-- start Data listing --
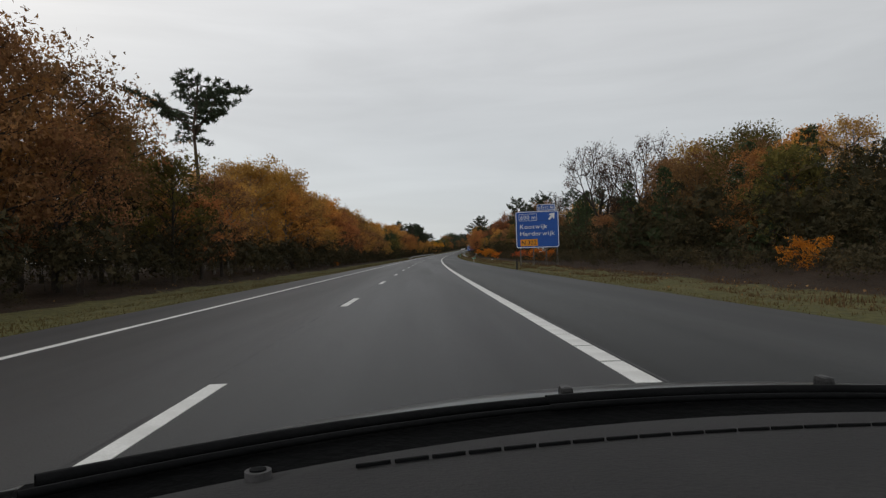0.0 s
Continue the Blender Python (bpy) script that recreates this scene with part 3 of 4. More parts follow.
def model(kind, k, detail):
    """Mesh data of one model: wood, leaves."""
    key = (kind, k, detail)
    if key not in MODELS:
        wv, wf, lv = KINDS[kind][0](100 * k + len(kind) * 7 + 3, detail)
        MODELS[key] = (wv, wf, lv)
    return MODELS[key]


def plant(kind, s, x, height, detail=1.0, variants=3, turn=None):
    """One tree: trunk and crown under an empty at its foot."""
    k = pick_rng.randrange(variants)
    spec = KINDS[kind]
    wood, _, foliage = model(kind, k, detail)
    f = (height - 0.24 - float(drop(np.array(float(x))))) / max(float(np.partition(foliage[:, 2], -25)[-25]), float(wood[:, 2].max()) - 0.2)
    m = at(s, x, float(drop(np.array(float(x)))) - 0.02, pick_rng.uniform(0, 360) if turn is None else turn, f)
    key = (kind, k, detail)
    if key in PLANTED:
        first, f0 = PLANTED[key]
        return copy_thing(first, m @ Matrix.Scale(1 / f0, 4))
    wv, wf, lv = model(*key)
    name = {"shrub": "shrub", "bush": "bush"}.get(spec[5], spec[5] + "_tree" if spec[5] != "tree" else "tree")
    root = thing(name, m, spec[4], spec[5], GROUPS[spec[5]])
    stem = part("trunk" if spec[5] not in ("shrub", "bush") else "stem", tri_mesh("trunk", wv, wf, [BARK[spec[2]]]), None, root)
    stem.data.shade_smooth()
    part("crown", tri_mesh("crown", lv, np.arange(len(lv)).reshape(-1, 3), [LEAF[spec[1]]]), None, root)
    PLANTED[key] = root, f
    return root


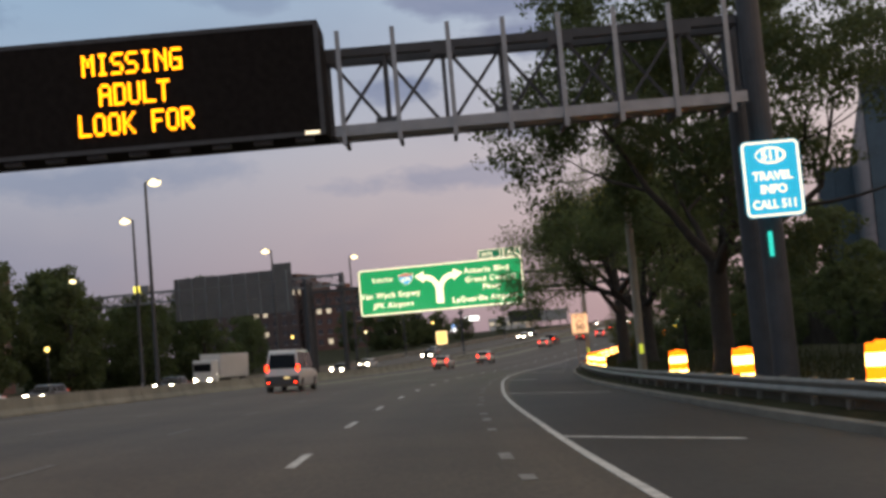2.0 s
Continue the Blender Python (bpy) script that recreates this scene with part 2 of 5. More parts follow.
M_LED_FACE = material("black_led_board", (0.014, 0.0125, 0.012), 0.9, scale=6, vary=0.4, bump=0.05, spec=0.06)
M_LED = lamp_material("amber_led", (1.0, 0.31, 0.008), 2.9)
M_LED2 = lamp_material("yellow_led", (1.0, 0.33, 0.008), 2.9)
M_BACK = material("aluminium_sign_back", (0.11, 0.112, 0.115), 0.7, 0.2, scale=1.2, vary=0.2, fine=12)
# reflective guide sign and legend: emission stands in for returned headlight
M_GREEN = material("glowing_green_sheeting", (0.0, 0.16, 0.055), 0.5, scale=1.2, vary=0.12, fine=20, bump=0.03, emit=(0.0, 0.42, 0.15), power=0.57)
M_GREEN_D = material("glowing_green_exit_tab", (0.0, 0.17, 0.09), 0.5, scale=1.2, vary=0.12, fine=20, bump=0.03, emit=(0.0, 0.3, 0.13), power=0.25)
M_LEGEND = material("glowing_white_legend", (0.75, 0.72, 0.64), 0.5, scale=3, vary=0.06, bump=0.02, emit=(1.0, 0.88, 0.66), power=0.95)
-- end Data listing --
• _Stated exercise_
Starting from the line containing "5. More parts follow." and ending with the final line of the data, reproduce each line exactly as it appears, including no other lines.

• _Exercise answer_
Continue the Blender Python (bpy) script that recreates this scene with part 2 of 5. More parts follow.
M_LED_FACE = material("black_led_board", (0.014, 0.0125, 0.012), 0.9, scale=6, vary=0.4, bump=0.05, spec=0.06)
M_LED = lamp_material("amber_led", (1.0, 0.31, 0.008), 2.9)
M_LED2 = lamp_material("yellow_led", (1.0, 0.33, 0.008), 2.9)
M_BACK = material("aluminium_sign_back", (0.11, 0.112, 0.115), 0.7, 0.2, scale=1.2, vary=0.2, fine=12)
# reflective guide sign and legend: emission stands in for returned headlight
M_GREEN = material("glowing_green_sheeting", (0.0, 0.16, 0.055), 0.5, scale=1.2, vary=0.12, fine=20, bump=0.03, emit=(0.0, 0.42, 0.15), power=0.57)
M_GREEN_D = material("glowing_green_exit_tab", (0.0, 0.17, 0.09), 0.5, scale=1.2, vary=0.12, fine=20, bump=0.03, emit=(0.0, 0.3, 0.13), power=0.25)
M_LEGEND = material("glowing_white_legend", (0.75, 0.72, 0.64), 0.5, scale=3, vary=0.06, bump=0.02, emit=(1.0, 0.88, 0.66), power=0.95)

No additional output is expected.